Klingt das gut? Je nach Standpunkt. Man stelle sich einen Filipino vor, der von Planetologie keine Ahnung hat, aber nun über einem fremden Planeten erweckt wird, über den er nicht das Geringste weiß. Das Gleiche gilt natürlich für andere Mitglieder der menschlichen oder anderer Spezies, die in diese nicht gerade beneidenswerte Lage geraten.

Vorbilder

Spätestens seit Richard Morgans Thriller „Altered Carbon“ bzw. „Das Unsterblichkeitsprogramm“ ist uns das Konzept duplizierter Persönlichkeiten vertraut. Wir wissen auch, was alles dabei schiefgehen kann, ganz im Gegensatz zum Beamen auf der „Enterprise“. Vor 20 bis 30 Jahren war also das Konzept der Teleportation und Persönlichkeitsspeicherung geläufig.

Doch bereits in den fünfziger Jahren des 20. Jahrhunderts wurden bahnbrechende SF-Romane veröffentlicht, die die Themen Teleportation und Duplizierung aufgriffen. Alfred Besters Roman „Tiger! Tiger!“ bzw. „Der brennende Mann“ ist die Story des Grafen von Monte Cristo, in ein SF-Gewand gekleidet. Nur dass der Rächer ein Teleporter ist, der seine Superkraft „Jaunten“ nennt.
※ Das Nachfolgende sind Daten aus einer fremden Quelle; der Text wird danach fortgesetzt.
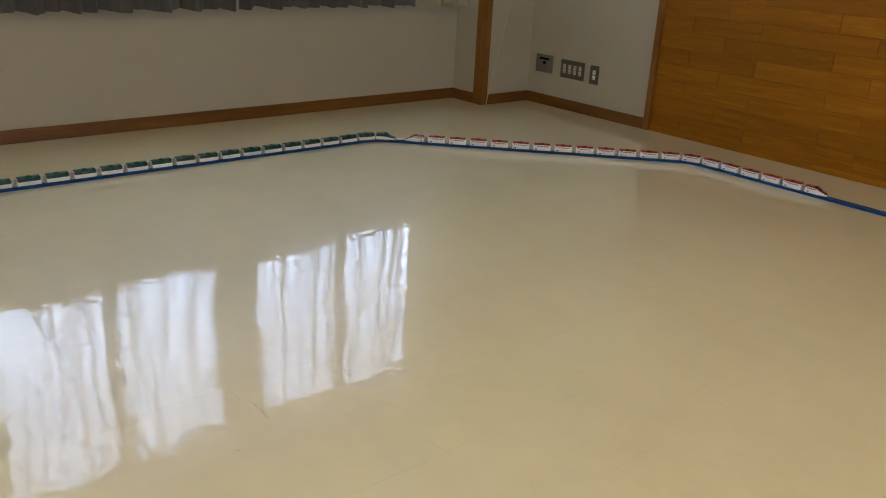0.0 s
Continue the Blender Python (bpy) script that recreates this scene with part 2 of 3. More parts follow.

Ebenfalls in den fünfziger Jahren erschien der Roman „Projekt Luna“ (O-Titel „Rogue Moon“), in dem ein Mann indianischer Abstammung die Aufgabe übernimmt, das Labyrinth, das Aliens auf dem Erdmond errichtet haben, zu durchqueren. Der Haken: jeder Schritt kann der letzte sein. Der Bonus: Von dem Agenten werden so viele Duplikate angefertigt, wie nötig sind, dass er die Durchquerung schafft und das Rätsel löst – ein moderner Theseus im Labyrinth des Minotaurus, allerdings ohne den rettenden Ariadnefaden. Der Clou, der am Schluss als Pointe enthüllt wird: Alle Originale, die dupliziert wurden, mussten „klariert“ werden, genauso wie es bei Joel Byram vorgesehen war. Hätte man sie nicht beseitigt, wäre es zu einem chaotischen Durcheinander von Identitäten gekommen, genauso wie in „Zwillingseffekt“.

Humor

Joel ist ein origineller Charakter, und es fällt nicht schwer, ihn zu mögen und an seinem seltsamen Schicksal Anteil zu nehmen. Er steht auf die Musik der achtziger Jahre. Jedes der Kapitel trägt als Überschrift das Zitat aus einer Textzeile“. Dass dieses Merkmal früher oder später eine Rolle spielen wird, war mir von Anfang an klar. Joel summt besonders gerne Kajagoogoos Hit über ein gewisses „Karma Chameleon“. Dass Joel eine schräge Art von Humor hat, habe ich schon erwähnt. Noch schräger wird er, als ihm sein Duplikat gegenübertritt.

Salting

Wichtig ist auch Joels Fähigkeit, mit künstlichen Intelligenzen auf vertrautem Fuß zu stehen, sie rasch zu durchschauen und sie mit ihren eigenen Waffen zu schlagen. Er nennt dieses Überlisten, sofern es legal ist, „Coaching“ und sobald es´, äh, etwas weniger legal ist, „Salting“. Er ist skrupellos. Auf diese Weise gelingt es ihm beispielsweise, die persönliche virtuelle Assistentin seiner Frau, die den schönen Namen Julia trägt, zu überlisten, bis sie geheimste Geheimnisse seiner Frau verrät. Das ist der Nachteil der Aufrüstung per Chip: Sobald es einen Hack gibt, wird er gnadenlos ausgenutzt.

Die Übersetzung

Bernhard Kempen ist zweifelsohne einer der besten SF-Übersetzer hierzulande. Auch hier ist ihm, bis auf wenige Druckfehler, eine ausgezeichnete Arbeit gelungen. Für die ellenlangen Fußnoten kann er ja nichts. Er musste dafür jedoch fachlichen Rat einholen, denn die Materie, beispielsweise Quantentheorie, ist alles andere als einfach. Ich konnte darin, als SF-Vielleser, keine Fehler finden.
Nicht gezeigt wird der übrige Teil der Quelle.